In Scotland, though, we now have an opportunity to convey to our citizens that our nation actually has its own history and culture which is distinct from England’s. Certainly, we have much in common with our great southern neighbours, but much of the beauty of each of our nations lies in our separate and distinctive identities.
Next autumn, BBC Scotland will launch its new £30m digital channel which will focus on drama and factual programming, including a nightly 9pm Scottish news programme. That sound you hear belongs to the tills of delicatessens throughout Glasgow’s West End, as BBC executives get together with Scotland’s cultural Sanhedrin to plan edgy programmes that keep everyone in blueberry muffins for the foreseeable future.
A cultural programming gap within BBC Scotland is brought into sharp focus at this time of the year. Next week, BBC Scotland’s Hogmanay Live will help us all to see in the new year. It is a truly dreadful crock of couthie and homespun nonsense that gives succour to those Scots who don’t believe their own country is capable of running its own affairs. There is deedly-dee fiddle music and a studio audience so inert that it makes Madame Tussauds look like a rave. Then we go live to Edinburgh to watch another fireworks display and affluent people in Puffa jackets air-kissing each other. Everyone has been persuaded to wear tartan of the loud-and-yellow variety that turns people into walking Liquorice Allsorts.
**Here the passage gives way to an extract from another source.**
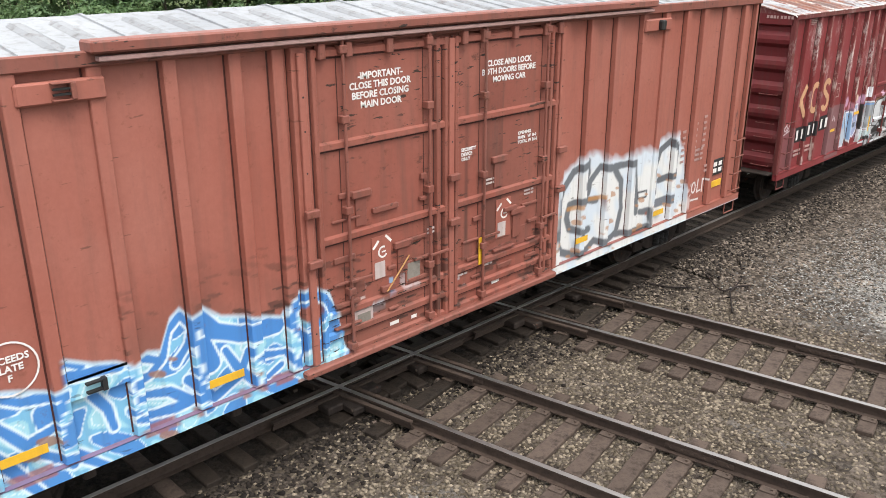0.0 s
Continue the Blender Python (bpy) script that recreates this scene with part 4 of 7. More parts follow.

This is the high point of Scotland’s “festival season”, where we try to convince ourselves and others that we are the happiest and most cultural wee nation on Earth by staging lots of festivals. More than 250,000 poor and homeless children and their families will have other things to worry about than watching an all-night party for the middle classes paid for by millions of pounds of public money. There are dubious claims that this helps the local economy, but I doubt very much if any money makes its way into Wester Hailes, Pilton and Craigmillar, communities which boutique Edinburgh tries to pretend don’t exist, as if they were a delinquent older brother.
My BBC Scotland Hogmanay Special would start off with Loki, the irascible and eloquent hip-hop artist and his crew giving a concert in Wester Hailes. Then I’d have a BBC camera team touring those streets where the real homeless will sleep under the stars in cardboard beds, instead of an army of well-meaning and well-fed home-owners and celebrities quoting poetry and making plans for their night out at the Christmas market later in the week. Instead of fireworks, I’d light up the castle with a giant son et lumière (Edinburgh likes its sons et lumières). This would depict a series of numbers which make up the pattern of Scotland’s poverty: 145,000 food packages processed by our foodbanks; 260,000 children living in poverty; £856bn owned by the wealthiest one per cent of Scots – more than the poorest 50% combined.
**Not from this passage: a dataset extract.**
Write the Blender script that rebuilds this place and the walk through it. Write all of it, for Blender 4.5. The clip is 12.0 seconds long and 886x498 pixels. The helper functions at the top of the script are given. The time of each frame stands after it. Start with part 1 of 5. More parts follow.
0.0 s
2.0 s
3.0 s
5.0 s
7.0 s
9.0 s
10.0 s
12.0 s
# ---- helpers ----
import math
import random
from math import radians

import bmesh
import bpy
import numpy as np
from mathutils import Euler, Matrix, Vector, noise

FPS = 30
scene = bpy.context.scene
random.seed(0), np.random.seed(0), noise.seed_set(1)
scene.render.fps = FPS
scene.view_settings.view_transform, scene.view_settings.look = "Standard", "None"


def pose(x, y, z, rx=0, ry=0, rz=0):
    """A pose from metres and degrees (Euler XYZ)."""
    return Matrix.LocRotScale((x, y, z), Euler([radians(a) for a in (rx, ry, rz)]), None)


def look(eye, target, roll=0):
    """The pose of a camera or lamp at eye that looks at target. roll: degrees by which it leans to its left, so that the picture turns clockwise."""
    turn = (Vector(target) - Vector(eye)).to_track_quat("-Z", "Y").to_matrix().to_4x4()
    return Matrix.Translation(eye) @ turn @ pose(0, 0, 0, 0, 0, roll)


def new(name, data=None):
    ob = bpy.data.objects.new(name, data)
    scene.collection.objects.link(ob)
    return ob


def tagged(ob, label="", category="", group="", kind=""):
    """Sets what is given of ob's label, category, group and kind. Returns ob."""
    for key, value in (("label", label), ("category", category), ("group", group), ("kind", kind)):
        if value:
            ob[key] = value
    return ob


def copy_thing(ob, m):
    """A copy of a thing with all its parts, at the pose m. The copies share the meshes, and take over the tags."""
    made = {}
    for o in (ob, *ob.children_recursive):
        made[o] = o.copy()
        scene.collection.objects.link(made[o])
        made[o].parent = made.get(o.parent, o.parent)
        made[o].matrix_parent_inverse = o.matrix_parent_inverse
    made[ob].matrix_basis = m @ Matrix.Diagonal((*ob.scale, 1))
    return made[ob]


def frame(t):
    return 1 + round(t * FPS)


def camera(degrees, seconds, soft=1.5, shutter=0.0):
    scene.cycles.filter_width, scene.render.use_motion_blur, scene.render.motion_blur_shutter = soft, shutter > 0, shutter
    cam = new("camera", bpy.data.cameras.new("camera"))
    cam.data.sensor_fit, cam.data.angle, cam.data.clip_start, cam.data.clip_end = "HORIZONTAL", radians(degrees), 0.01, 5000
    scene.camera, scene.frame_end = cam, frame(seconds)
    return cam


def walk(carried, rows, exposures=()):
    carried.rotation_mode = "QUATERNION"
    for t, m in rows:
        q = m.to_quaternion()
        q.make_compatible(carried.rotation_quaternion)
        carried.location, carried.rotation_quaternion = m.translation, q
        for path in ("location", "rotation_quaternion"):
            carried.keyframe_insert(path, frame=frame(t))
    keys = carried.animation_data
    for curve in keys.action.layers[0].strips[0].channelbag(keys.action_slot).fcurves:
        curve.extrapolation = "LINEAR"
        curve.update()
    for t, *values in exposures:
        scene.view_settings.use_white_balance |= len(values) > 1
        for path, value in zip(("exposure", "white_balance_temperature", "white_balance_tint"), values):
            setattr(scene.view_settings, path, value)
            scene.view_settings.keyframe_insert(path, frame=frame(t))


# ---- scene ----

Instead of the Great British Bake Off we could have The Great Scottish Knock-Up, in which teams of joiners and plumbers compete to build something useful like a kitchen or a bathroom, preferably in a place where it might be needed. I don’t have a problem with baking cakes per se, but ultimately it’s a meaningless and pointless indulgence. Rather than allowing itself to be used as a vehicle for a propaganda documentary about Police Scotland, I’d like BBC Scotland to mount a proper investigation into the corrupt shambles that Police Scotland has become. It could have one of those wee calculator devices at the top of the screen like they have on Children in Need to show us the increasing total being raised. This one would show how many senior cops had been suspended pending investigation that week. Meanwhile, members of the public could be asked if they have heard of Michael Matheson, the Scottish justice minister. Fellow MSPs could be asked if they recognise him.
The investigative unit at Pacific Quay could turn its attention to the number of lobbying firms with close links to the Scottish government. Just what is this relationship and to what extent are they used to increase the pensions of former political advisers and politicians? How much Scottish legislation has been tickled and primped to fit the interests of a secret and select group of super-rich entrepreneurs?
BBC Scotland spends a small fortune each year on sport. The new digital television channel could make history by being the first to bring the BBC’s coverage of football into the 21st century. Judging by its current output, we may need to wait until nearer the end of the century before that happens.